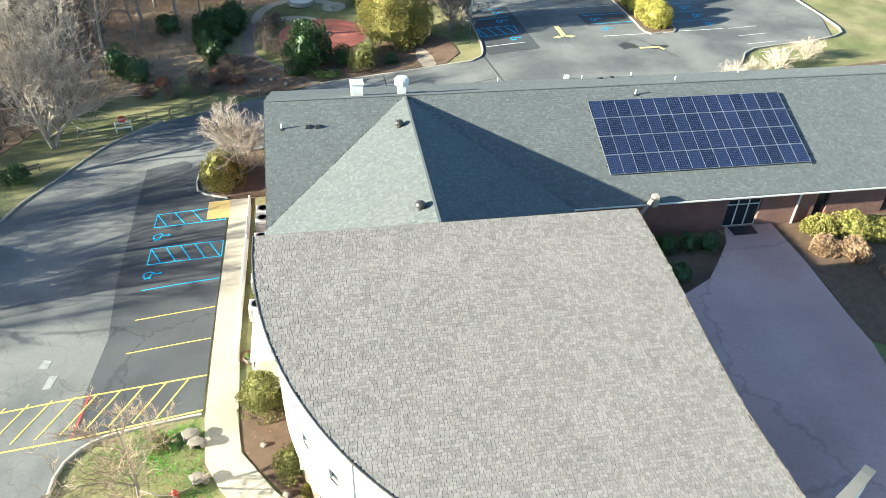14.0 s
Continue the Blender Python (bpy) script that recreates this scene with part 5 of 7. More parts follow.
tagged(part("pavement_pad", drape([(-38, 57.5), (-30.4, 57.5), (-30.2, 63.5), (-38, 63.5)], 0.08, 2.0), M["concrete"]), "concrete pad under the pavilion", "slab", kind="structure")
bn = thing("trash_bin", "black round trash bin on the pad", "bin", (-31.0, 58.5, ground(-31, 58.5)))
part("barrel", G().lathe([(0.28, 0.0), (0.32, 0.9), (0.3, 0.92)], 14, (-31.0, 58.5, ground(-31, 58.5) + 0.08)), M["black"], bn)
part("lid", G().lathe([(0.34, 0.92), (0.3, 1.02), (0.1, 1.1)], 14, (-31.0, 58.5, ground(-31, 58.5) + 0.08)), M["black"], bn)


def picnic_table(x, y, m, label):
    z = ground(x, y)
    t = thing("picnic_table", label, "table", (x, y, z))
    for k in range(5):
        part("plank", G().box(x - 0.9, x + 0.9, y - 0.36 + 0.15 * k, y - 0.23 + 0.15 * k, z + 0.7, z + 0.75), M[m], t)
    for s in (-1, 1):
        part("bench", G().box(x - 0.9, x + 0.9, y + s * 0.75 - 0.13, y + s * 0.75 + 0.13, z + 0.42, z + 0.47), M[m], t)
        part("leg", G().bar((x + s * 0.65, y - 0.7, z), (x + s * 0.65, y - 0.25, z + 0.7), 0.06, 0.09), M[m], t)
        part("leg", G().bar((x + s * 0.65, y + 0.7, z), (x + s * 0.65, y + 0.25, z + 0.7), 0.06, 0.09), M[m], t)


picnic_table(-39.5, 71.5, "blue", "blue painted picnic table on the grass")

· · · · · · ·

Transcribe all the lines above exactly, apart from the pictures.

# The output:
14.0 s
Continue the Blender Python (bpy) script that recreates this scene with part 5 of 7. More parts follow.
tagged(part("pavement_pad", drape([(-38, 57.5), (-30.4, 57.5), (-30.2, 63.5), (-38, 63.5)], 0.08, 2.0), M["concrete"]), "concrete pad under the pavilion", "slab", kind="structure")
bn = thing("trash_bin", "black round trash bin on the pad", "bin", (-31.0, 58.5, ground(-31, 58.5)))
part("barrel", G().lathe([(0.28, 0.0), (0.32, 0.9), (0.3, 0.92)], 14, (-31.0, 58.5, ground(-31, 58.5) + 0.08)), M["black"], bn)
part("lid", G().lathe([(0.34, 0.92), (0.3, 1.02), (0.1, 1.1)], 14, (-31.0, 58.5, ground(-31, 58.5) + 0.08)), M["black"], bn)


def picnic_table(x, y, m, label):
    z = ground(x, y)
    t = thing("picnic_table", label, "table", (x, y, z))
    for k in range(5):
        part("plank", G().box(x - 0.9, x + 0.9, y - 0.36 + 0.15 * k, y - 0.23 + 0.15 * k, z + 0.7, z + 0.75), M[m], t)
    for s in (-1, 1):
        part("bench", G().box(x - 0.9, x + 0.9, y + s * 0.75 - 0.13, y + s * 0.75 + 0.13, z + 0.42, z + 0.47), M[m], t)
        part("leg", G().bar((x + s * 0.65, y - 0.7, z), (x + s * 0.65, y - 0.25, z + 0.7), 0.06, 0.09), M[m], t)
        part("leg", G().bar((x + s * 0.65, y + 0.7, z), (x + s * 0.65, y + 0.25, z + 0.7), 0.06, 0.09), M[m], t)


picnic_table(-39.5, 71.5, "blue", "blue painted picnic table on the grass")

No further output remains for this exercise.